**Challenge:**
Copy all the entries word for word, but omit the pictures.

** START Data lines **

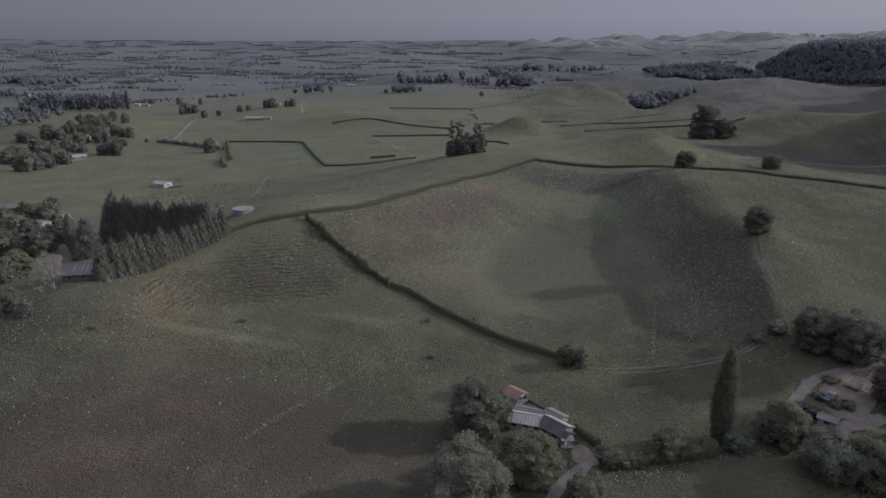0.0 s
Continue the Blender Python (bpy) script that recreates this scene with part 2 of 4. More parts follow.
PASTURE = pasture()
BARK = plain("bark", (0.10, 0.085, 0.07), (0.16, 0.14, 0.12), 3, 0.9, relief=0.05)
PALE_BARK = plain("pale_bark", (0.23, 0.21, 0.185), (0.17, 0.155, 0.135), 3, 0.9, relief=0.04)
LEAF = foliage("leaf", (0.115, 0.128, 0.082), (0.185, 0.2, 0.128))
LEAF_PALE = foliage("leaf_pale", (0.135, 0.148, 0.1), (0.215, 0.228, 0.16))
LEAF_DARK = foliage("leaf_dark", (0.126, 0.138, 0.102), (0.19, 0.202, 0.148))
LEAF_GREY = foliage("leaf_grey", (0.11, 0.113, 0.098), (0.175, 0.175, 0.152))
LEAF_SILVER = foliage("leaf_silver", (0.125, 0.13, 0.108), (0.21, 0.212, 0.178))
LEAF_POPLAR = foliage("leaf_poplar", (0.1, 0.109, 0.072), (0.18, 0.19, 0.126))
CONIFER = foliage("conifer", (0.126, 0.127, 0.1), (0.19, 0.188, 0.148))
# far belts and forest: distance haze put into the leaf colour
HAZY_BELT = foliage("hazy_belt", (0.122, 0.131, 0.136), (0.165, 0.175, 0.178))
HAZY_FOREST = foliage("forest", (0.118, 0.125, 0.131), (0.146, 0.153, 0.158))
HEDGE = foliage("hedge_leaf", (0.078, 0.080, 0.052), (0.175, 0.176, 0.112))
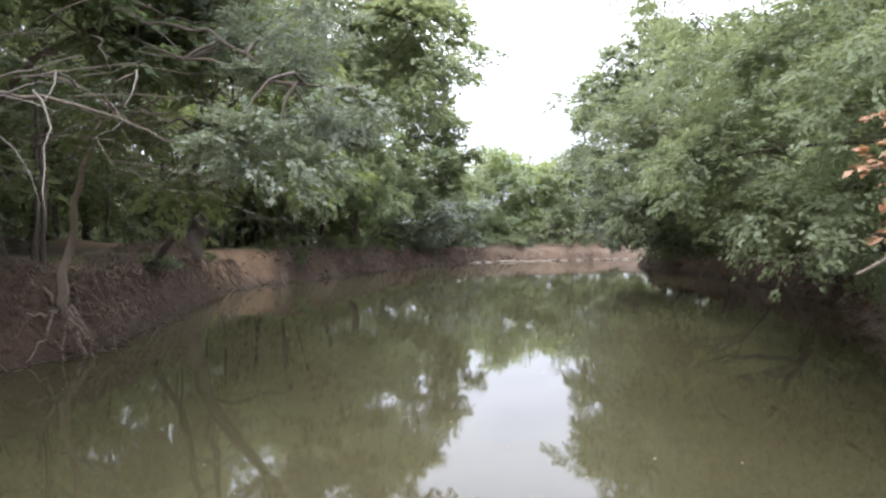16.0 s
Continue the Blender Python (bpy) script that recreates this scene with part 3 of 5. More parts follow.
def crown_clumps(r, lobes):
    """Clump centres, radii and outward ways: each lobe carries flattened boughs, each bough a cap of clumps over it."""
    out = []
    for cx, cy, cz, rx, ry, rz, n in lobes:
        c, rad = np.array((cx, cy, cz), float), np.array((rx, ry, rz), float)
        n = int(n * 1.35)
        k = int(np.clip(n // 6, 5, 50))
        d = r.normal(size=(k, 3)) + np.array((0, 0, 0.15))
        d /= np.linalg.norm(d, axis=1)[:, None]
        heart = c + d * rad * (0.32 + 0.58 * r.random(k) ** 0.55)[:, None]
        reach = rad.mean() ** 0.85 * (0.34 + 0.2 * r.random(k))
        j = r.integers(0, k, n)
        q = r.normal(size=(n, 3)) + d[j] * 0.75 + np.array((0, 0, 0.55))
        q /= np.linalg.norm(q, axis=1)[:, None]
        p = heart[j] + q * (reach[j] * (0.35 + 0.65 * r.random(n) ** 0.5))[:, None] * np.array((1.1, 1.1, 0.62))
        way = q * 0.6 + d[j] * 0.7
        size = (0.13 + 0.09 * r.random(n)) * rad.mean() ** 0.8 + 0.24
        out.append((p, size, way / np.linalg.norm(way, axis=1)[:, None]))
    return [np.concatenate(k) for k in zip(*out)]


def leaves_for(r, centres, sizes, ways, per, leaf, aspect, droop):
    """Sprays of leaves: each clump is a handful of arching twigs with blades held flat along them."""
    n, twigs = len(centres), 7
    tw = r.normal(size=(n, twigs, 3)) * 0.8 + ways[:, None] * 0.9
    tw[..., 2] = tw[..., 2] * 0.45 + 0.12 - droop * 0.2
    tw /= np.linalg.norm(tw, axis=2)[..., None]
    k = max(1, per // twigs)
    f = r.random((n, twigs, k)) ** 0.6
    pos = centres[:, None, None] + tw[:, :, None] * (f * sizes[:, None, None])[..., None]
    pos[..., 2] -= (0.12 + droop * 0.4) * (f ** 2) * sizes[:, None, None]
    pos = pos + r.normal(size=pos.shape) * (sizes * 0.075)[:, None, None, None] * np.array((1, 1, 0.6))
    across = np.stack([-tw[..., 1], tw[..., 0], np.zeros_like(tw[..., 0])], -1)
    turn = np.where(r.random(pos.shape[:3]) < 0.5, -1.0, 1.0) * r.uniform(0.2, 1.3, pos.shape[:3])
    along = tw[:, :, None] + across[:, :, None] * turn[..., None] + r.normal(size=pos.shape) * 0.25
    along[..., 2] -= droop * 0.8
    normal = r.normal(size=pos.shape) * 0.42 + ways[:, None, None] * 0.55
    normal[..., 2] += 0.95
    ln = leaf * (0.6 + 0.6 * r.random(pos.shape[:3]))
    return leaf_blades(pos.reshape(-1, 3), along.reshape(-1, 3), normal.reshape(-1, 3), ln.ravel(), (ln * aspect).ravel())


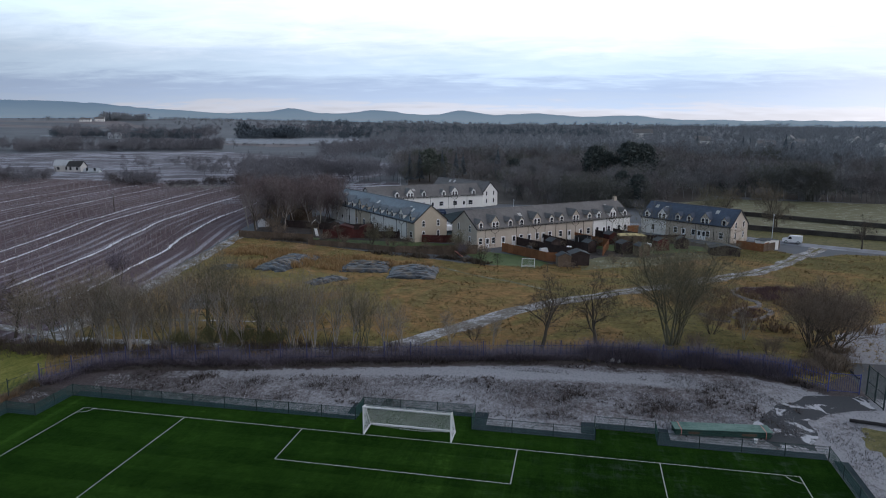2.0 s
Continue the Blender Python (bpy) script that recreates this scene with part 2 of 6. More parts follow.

** END Data lines **

**Response to this task:**
0.0 s
Continue the Blender Python (bpy) script that recreates this scene with part 2 of 4. More parts follow.
PASTURE = pasture()
BARK = plain("bark", (0.10, 0.085, 0.07), (0.16, 0.14, 0.12), 3, 0.9, relief=0.05)
PALE_BARK = plain("pale_bark", (0.23, 0.21, 0.185), (0.17, 0.155, 0.135), 3, 0.9, relief=0.04)
LEAF = foliage("leaf", (0.115, 0.128, 0.082), (0.185, 0.2, 0.128))
LEAF_PALE = foliage("leaf_pale", (0.135, 0.148, 0.1), (0.215, 0.228, 0.16))
LEAF_DARK = foliage("leaf_dark", (0.126, 0.138, 0.102), (0.19, 0.202, 0.148))
LEAF_GREY = foliage("leaf_grey", (0.11, 0.113, 0.098), (0.175, 0.175, 0.152))
LEAF_SILVER = foliage("leaf_silver", (0.125, 0.13, 0.108), (0.21, 0.212, 0.178))
LEAF_POPLAR = foliage("leaf_poplar", (0.1, 0.109, 0.072), (0.18, 0.19, 0.126))
CONIFER = foliage("conifer", (0.126, 0.127, 0.1), (0.19, 0.188, 0.148))
# far belts and forest: distance haze put into the leaf colour
HAZY_BELT = foliage("hazy_belt", (0.122, 0.131, 0.136), (0.165, 0.175, 0.178))
HAZY_FOREST = foliage("forest", (0.118, 0.125, 0.131), (0.146, 0.153, 0.158))
HEDGE = foliage("hedge_leaf", (0.078, 0.080, 0.052), (0.175, 0.176, 0.112))
16.0 s
Continue the Blender Python (bpy) script that recreates this scene with part 3 of 5. More parts follow.
def crown_clumps(r, lobes):
    """Clump centres, radii and outward ways: each lobe carries flattened boughs, each bough a cap of clumps over it."""
    out = []
    for cx, cy, cz, rx, ry, rz, n in lobes:
        c, rad = np.array((cx, cy, cz), float), np.array((rx, ry, rz), float)
        n = int(n * 1.35)
        k = int(np.clip(n // 6, 5, 50))
        d = r.normal(size=(k, 3)) + np.array((0, 0, 0.15))
        d /= np.linalg.norm(d, axis=1)[:, None]
        heart = c + d * rad * (0.32 + 0.58 * r.random(k) ** 0.55)[:, None]
        reach = rad.mean() ** 0.85 * (0.34 + 0.2 * r.random(k))
        j = r.integers(0, k, n)
        q = r.normal(size=(n, 3)) + d[j] * 0.75 + np.array((0, 0, 0.55))
        q /= np.linalg.norm(q, axis=1)[:, None]
        p = heart[j] + q * (reach[j] * (0.35 + 0.65 * r.random(n) ** 0.5))[:, None] * np.array((1.1, 1.1, 0.62))
        way = q * 0.6 + d[j] * 0.7
        size = (0.13 + 0.09 * r.random(n)) * rad.mean() ** 0.8 + 0.24
        out.append((p, size, way / np.linalg.norm(way, axis=1)[:, None]))
    return [np.concatenate(k) for k in zip(*out)]


def leaves_for(r, centres, sizes, ways, per, leaf, aspect, droop):
    """Sprays of leaves: each clump is a handful of arching twigs with blades held flat along them."""
    n, twigs = len(centres), 7
    tw = r.normal(size=(n, twigs, 3)) * 0.8 + ways[:, None] * 0.9
    tw[..., 2] = tw[..., 2] * 0.45 + 0.12 - droop * 0.2
    tw /= np.linalg.norm(tw, axis=2)[..., None]
    k = max(1, per // twigs)
    f = r.random((n, twigs, k)) ** 0.6
    pos = centres[:, None, None] + tw[:, :, None] * (f * sizes[:, None, None])[..., None]
    pos[..., 2] -= (0.12 + droop * 0.4) * (f ** 2) * sizes[:, None, None]
    pos = pos + r.normal(size=pos.shape) * (sizes * 0.075)[:, None, None, None] * np.array((1, 1, 0.6))
    across = np.stack([-tw[..., 1], tw[..., 0], np.zeros_like(tw[..., 0])], -1)
    turn = np.where(r.random(pos.shape[:3]) < 0.5, -1.0, 1.0) * r.uniform(0.2, 1.3, pos.shape[:3])
    along = tw[:, :, None] + across[:, :, None] * turn[..., None] + r.normal(size=pos.shape) * 0.25
    along[..., 2] -= droop * 0.8
    normal = r.normal(size=pos.shape) * 0.42 + ways[:, None, None] * 0.55
    normal[..., 2] += 0.95
    ln = leaf * (0.6 + 0.6 * r.random(pos.shape[:3]))
    return leaf_blades(pos.reshape(-1, 3), along.reshape(-1, 3), normal.reshape(-1, 3), ln.ravel(), (ln * aspect).ravel())


2.0 s
Continue the Blender Python (bpy) script that recreates this scene with part 2 of 6. More parts follow.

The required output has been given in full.